Set task
In the listing below, find the line that contains "q = m.to_quaternion()" and the line that contains "keys = carried.animation_data". Quote both and every line between them, exactly, and nothing more.

Data entries
# # # # #
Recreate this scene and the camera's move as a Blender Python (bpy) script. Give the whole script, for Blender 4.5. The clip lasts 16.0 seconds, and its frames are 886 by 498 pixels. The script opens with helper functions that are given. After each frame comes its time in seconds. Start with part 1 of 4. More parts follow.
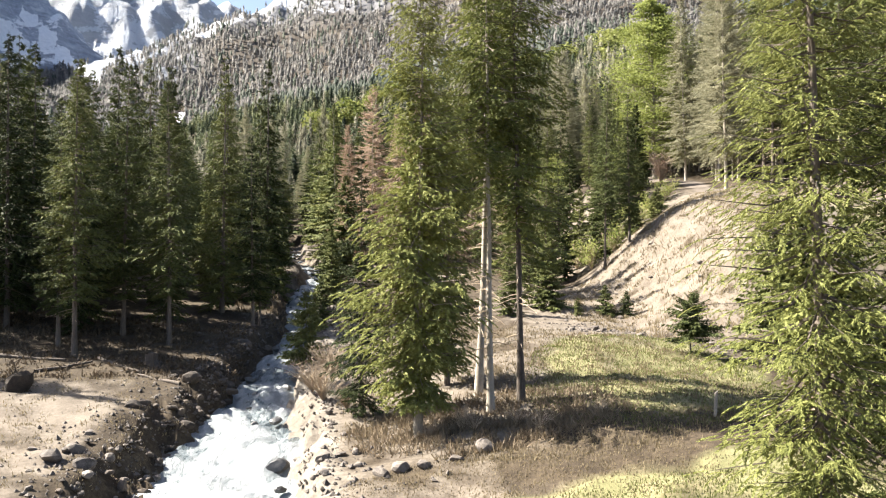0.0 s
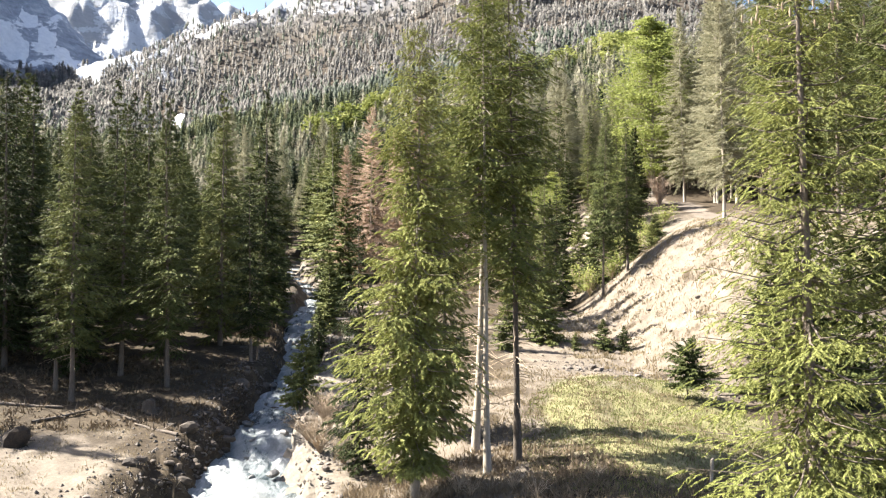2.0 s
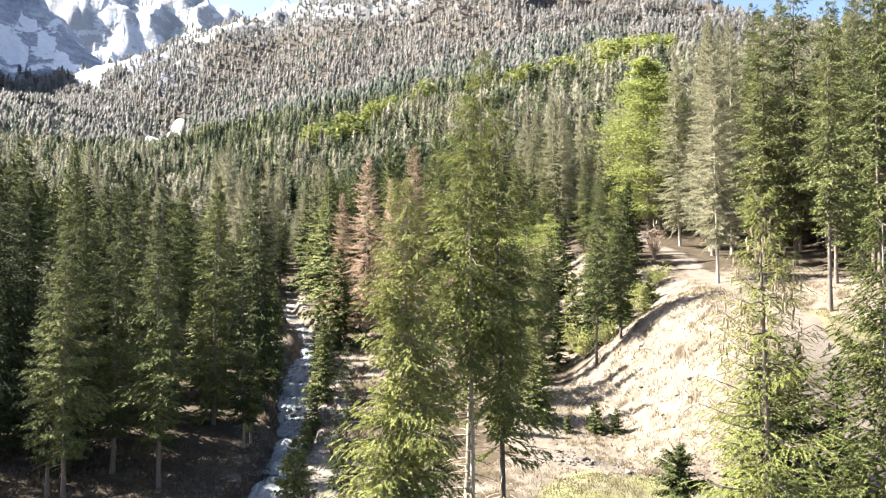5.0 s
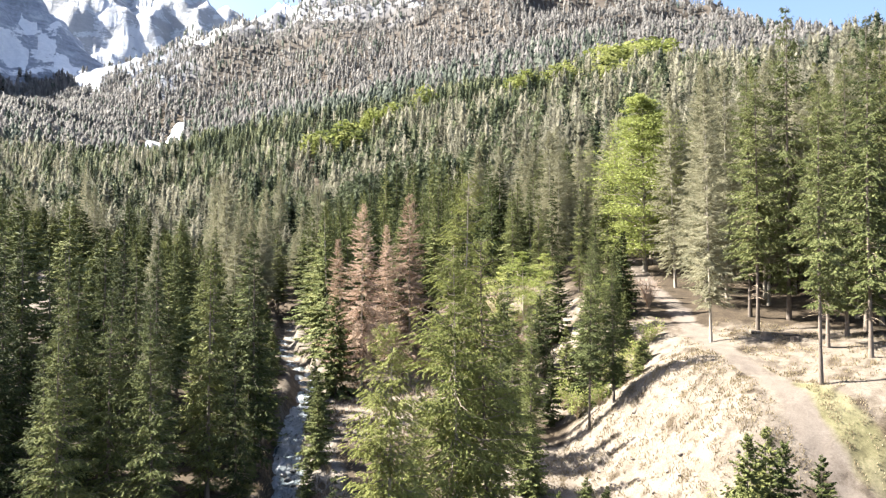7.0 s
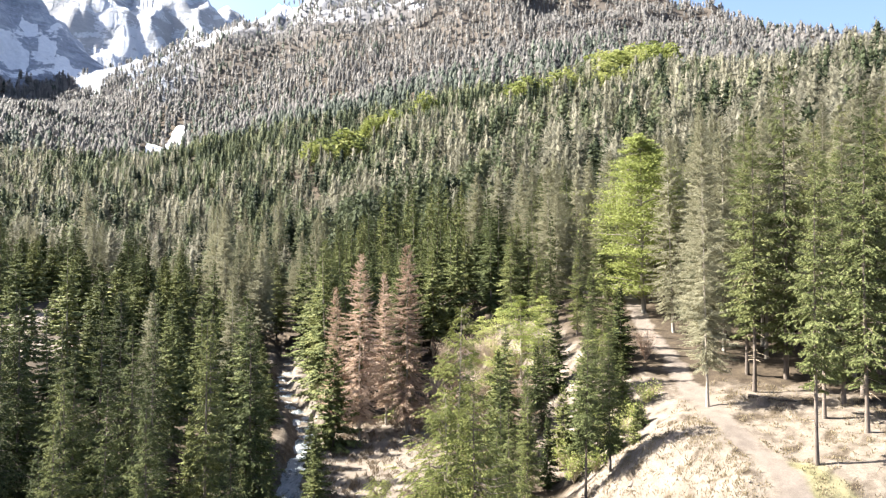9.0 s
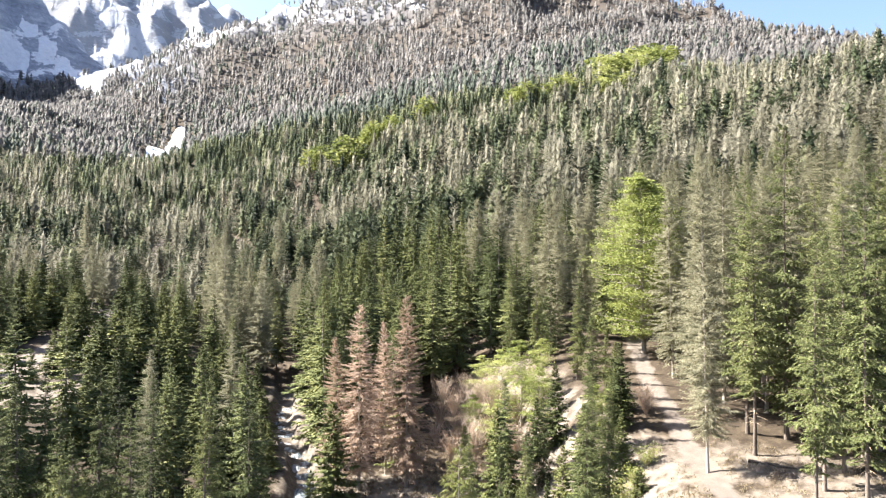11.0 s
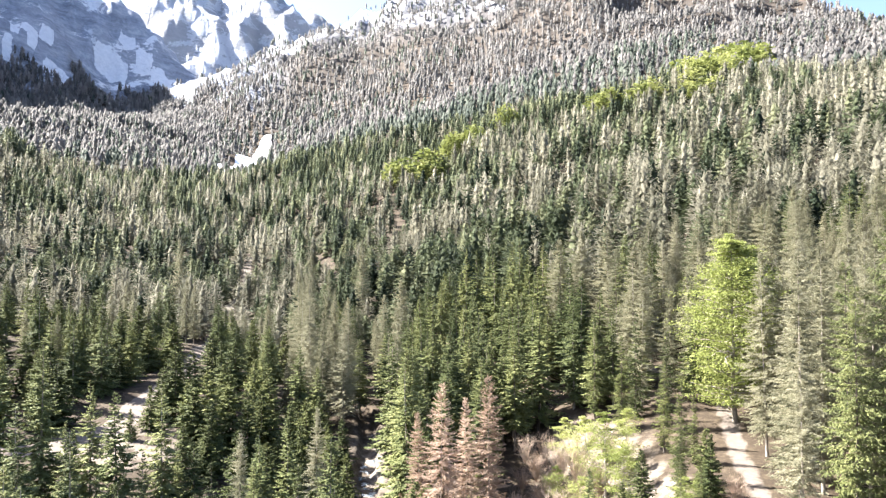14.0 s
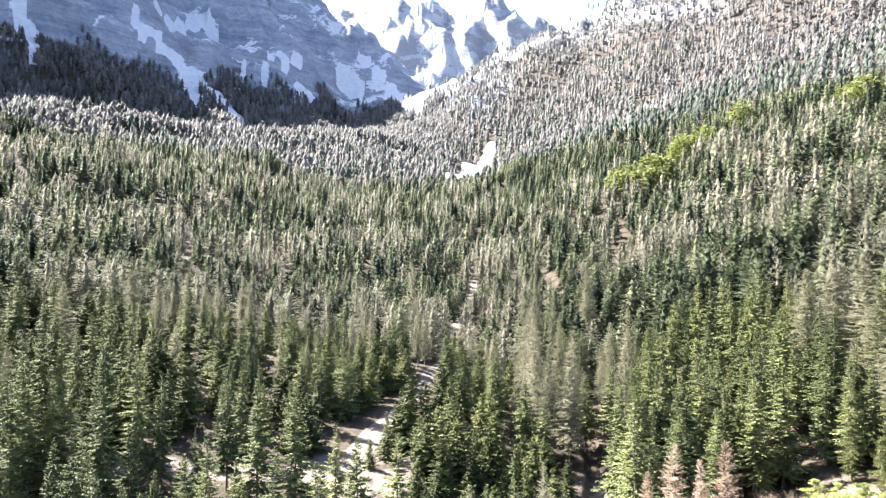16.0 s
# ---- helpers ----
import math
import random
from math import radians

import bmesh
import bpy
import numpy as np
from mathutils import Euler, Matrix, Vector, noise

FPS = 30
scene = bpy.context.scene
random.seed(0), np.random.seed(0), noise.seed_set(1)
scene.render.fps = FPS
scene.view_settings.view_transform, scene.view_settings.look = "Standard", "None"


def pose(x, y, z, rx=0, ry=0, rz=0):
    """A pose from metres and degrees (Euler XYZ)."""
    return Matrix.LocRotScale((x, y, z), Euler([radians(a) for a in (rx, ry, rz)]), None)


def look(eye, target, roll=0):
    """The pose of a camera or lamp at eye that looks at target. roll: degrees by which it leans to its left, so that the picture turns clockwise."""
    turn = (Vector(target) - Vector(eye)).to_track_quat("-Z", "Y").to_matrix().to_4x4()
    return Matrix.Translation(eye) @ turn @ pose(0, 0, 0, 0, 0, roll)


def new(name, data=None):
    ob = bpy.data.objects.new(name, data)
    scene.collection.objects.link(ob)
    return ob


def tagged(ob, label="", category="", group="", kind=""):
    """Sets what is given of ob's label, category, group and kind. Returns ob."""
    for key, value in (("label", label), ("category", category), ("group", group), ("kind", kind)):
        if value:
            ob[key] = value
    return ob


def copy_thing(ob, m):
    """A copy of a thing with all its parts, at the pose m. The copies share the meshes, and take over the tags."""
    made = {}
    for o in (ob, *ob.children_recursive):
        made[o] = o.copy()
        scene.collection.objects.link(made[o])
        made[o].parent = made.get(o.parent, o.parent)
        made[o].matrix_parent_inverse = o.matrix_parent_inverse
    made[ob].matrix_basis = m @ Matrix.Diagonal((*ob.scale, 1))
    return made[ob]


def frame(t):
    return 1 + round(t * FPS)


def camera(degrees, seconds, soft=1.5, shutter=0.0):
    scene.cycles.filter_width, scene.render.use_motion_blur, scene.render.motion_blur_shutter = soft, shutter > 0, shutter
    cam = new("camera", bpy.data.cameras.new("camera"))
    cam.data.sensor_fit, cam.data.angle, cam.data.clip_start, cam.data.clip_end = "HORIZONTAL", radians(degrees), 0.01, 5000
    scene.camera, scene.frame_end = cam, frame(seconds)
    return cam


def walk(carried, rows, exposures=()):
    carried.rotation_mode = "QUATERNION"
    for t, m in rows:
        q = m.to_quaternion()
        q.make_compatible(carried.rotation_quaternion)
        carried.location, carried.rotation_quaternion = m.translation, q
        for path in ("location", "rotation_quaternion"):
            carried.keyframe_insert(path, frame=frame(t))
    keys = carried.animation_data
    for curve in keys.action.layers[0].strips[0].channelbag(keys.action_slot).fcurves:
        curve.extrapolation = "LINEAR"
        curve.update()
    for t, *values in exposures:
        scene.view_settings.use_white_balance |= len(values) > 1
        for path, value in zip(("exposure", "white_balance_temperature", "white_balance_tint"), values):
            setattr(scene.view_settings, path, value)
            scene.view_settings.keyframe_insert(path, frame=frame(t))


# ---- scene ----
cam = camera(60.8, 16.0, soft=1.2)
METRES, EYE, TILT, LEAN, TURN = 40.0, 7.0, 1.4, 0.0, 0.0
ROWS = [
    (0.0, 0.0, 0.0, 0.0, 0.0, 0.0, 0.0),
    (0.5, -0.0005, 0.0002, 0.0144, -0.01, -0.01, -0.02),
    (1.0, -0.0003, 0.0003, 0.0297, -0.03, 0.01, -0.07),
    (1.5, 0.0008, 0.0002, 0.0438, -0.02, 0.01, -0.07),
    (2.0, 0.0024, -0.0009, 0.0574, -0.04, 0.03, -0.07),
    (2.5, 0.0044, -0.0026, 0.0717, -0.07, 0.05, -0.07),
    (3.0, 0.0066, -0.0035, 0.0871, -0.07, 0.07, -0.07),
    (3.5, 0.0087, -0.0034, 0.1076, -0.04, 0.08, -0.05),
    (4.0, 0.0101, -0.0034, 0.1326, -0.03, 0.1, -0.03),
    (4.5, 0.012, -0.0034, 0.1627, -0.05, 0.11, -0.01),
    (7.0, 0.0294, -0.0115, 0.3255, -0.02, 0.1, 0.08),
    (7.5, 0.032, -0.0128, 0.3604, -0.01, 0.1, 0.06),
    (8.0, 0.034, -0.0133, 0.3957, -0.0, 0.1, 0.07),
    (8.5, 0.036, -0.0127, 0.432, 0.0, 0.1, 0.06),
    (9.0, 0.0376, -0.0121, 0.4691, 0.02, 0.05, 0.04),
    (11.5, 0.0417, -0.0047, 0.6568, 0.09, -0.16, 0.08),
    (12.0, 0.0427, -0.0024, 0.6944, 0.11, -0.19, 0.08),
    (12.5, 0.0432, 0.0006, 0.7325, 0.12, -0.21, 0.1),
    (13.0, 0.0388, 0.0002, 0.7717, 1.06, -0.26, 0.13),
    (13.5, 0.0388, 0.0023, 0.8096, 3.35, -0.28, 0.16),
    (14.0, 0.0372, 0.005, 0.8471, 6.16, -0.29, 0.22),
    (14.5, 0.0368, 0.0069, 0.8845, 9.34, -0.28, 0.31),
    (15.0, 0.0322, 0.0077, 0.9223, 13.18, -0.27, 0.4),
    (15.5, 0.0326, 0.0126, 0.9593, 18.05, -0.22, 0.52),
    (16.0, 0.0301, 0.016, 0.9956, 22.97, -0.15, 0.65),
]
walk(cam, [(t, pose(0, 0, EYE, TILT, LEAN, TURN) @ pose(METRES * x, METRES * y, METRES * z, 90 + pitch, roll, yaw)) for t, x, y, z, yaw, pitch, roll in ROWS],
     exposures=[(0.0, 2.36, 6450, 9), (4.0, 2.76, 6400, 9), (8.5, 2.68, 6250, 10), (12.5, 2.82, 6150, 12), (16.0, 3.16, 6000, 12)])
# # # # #
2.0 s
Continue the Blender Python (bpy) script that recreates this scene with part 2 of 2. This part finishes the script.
# # # # #
Response
        q = m.to_quaternion()
        q.make_compatible(carried.rotation_quaternion)
        carried.location, carried.rotation_quaternion = m.translation, q
        for path in ("location", "rotation_quaternion"):
            carried.keyframe_insert(path, frame=frame(t))
    keys = carried.animation_data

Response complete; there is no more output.